> Available data:
########
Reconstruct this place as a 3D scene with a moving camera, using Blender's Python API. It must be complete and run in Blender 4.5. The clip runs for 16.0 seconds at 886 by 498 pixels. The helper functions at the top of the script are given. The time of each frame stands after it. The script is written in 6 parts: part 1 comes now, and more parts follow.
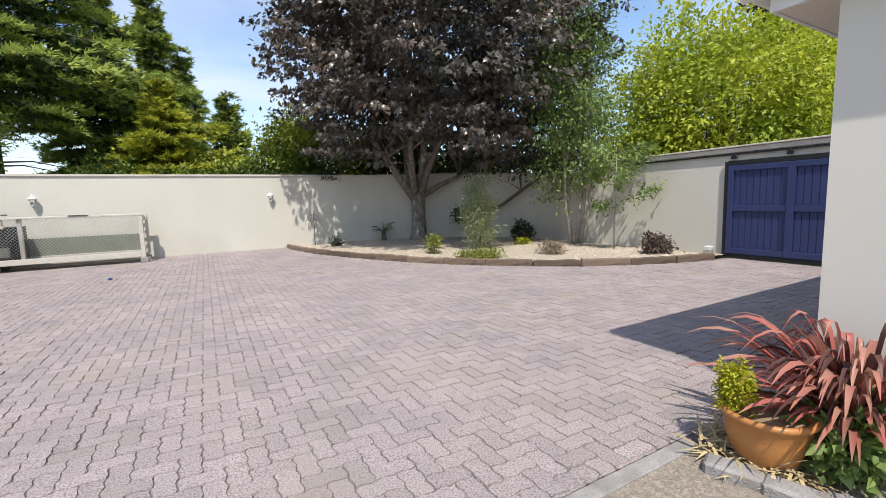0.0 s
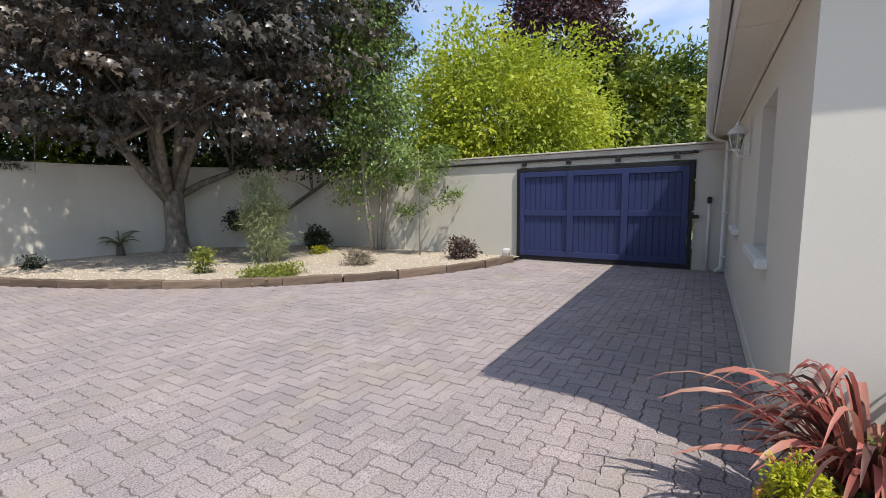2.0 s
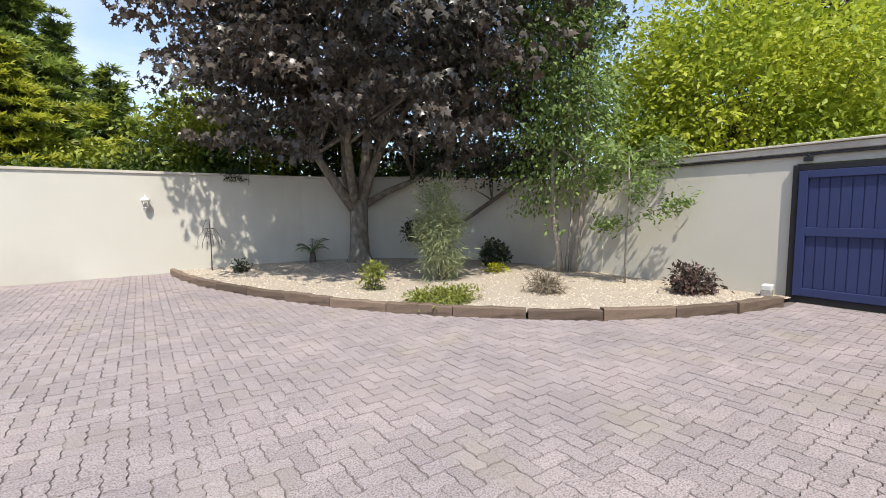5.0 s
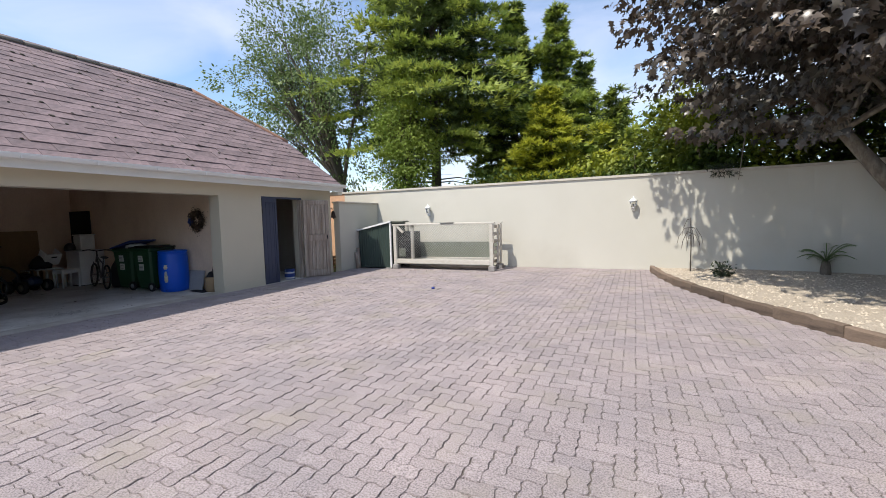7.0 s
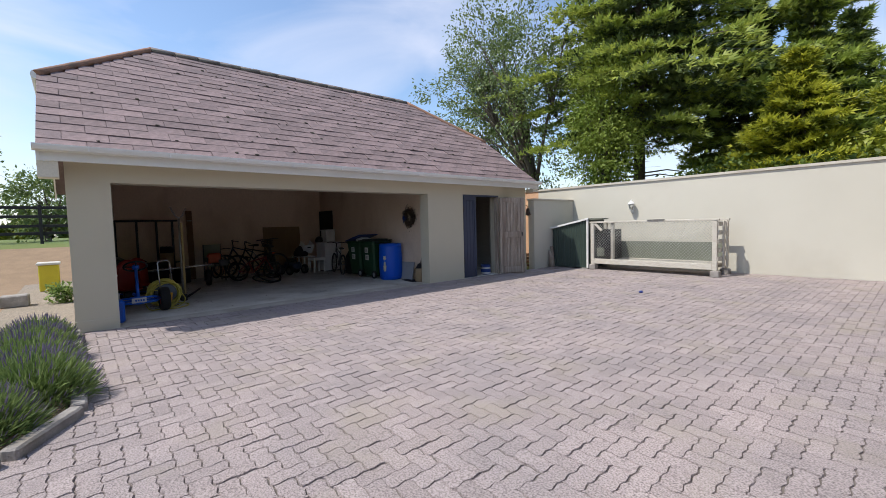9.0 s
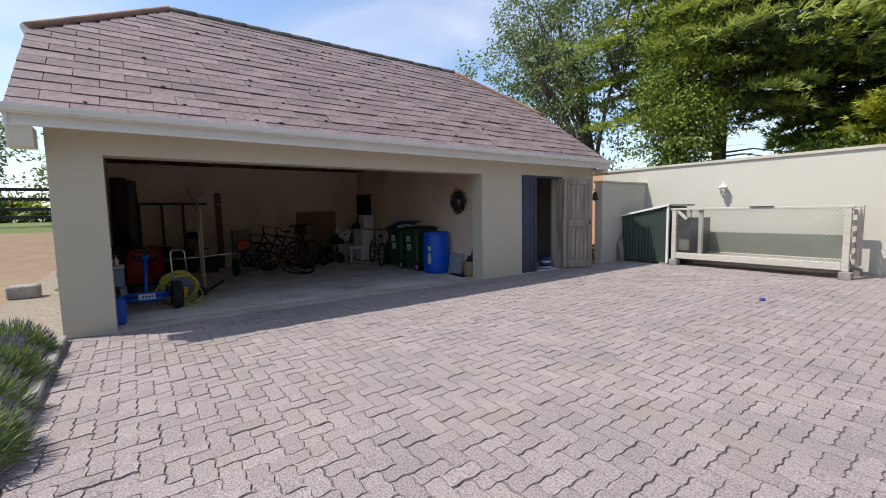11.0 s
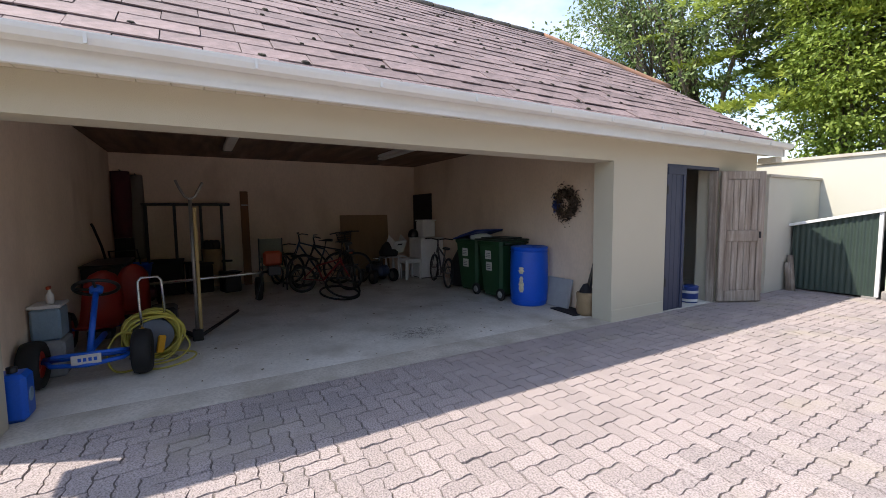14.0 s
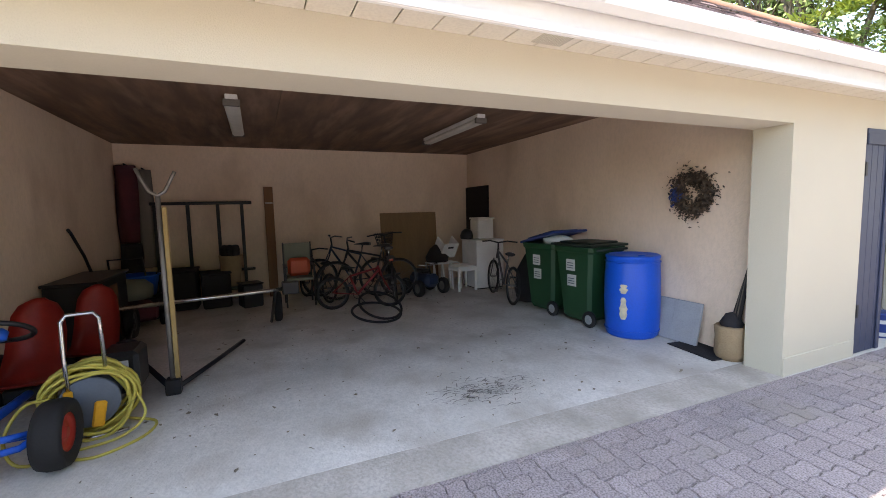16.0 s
########
> Instructions to follow: Repeat all the data as it stands, dropping any images it holds.

> Solution to this problem:
Reconstruct this place as a 3D scene with a moving camera, using Blender's Python API. It must be complete and run in Blender 4.5. The clip runs for 16.0 seconds at 886 by 498 pixels. The helper functions at the top of the script are given. The time of each frame stands after it. The script is written in 6 parts: part 1 comes now, and more parts follow.
0.0 s
2.0 s
5.0 s
7.0 s
9.0 s
11.0 s
14.0 s
16.0 s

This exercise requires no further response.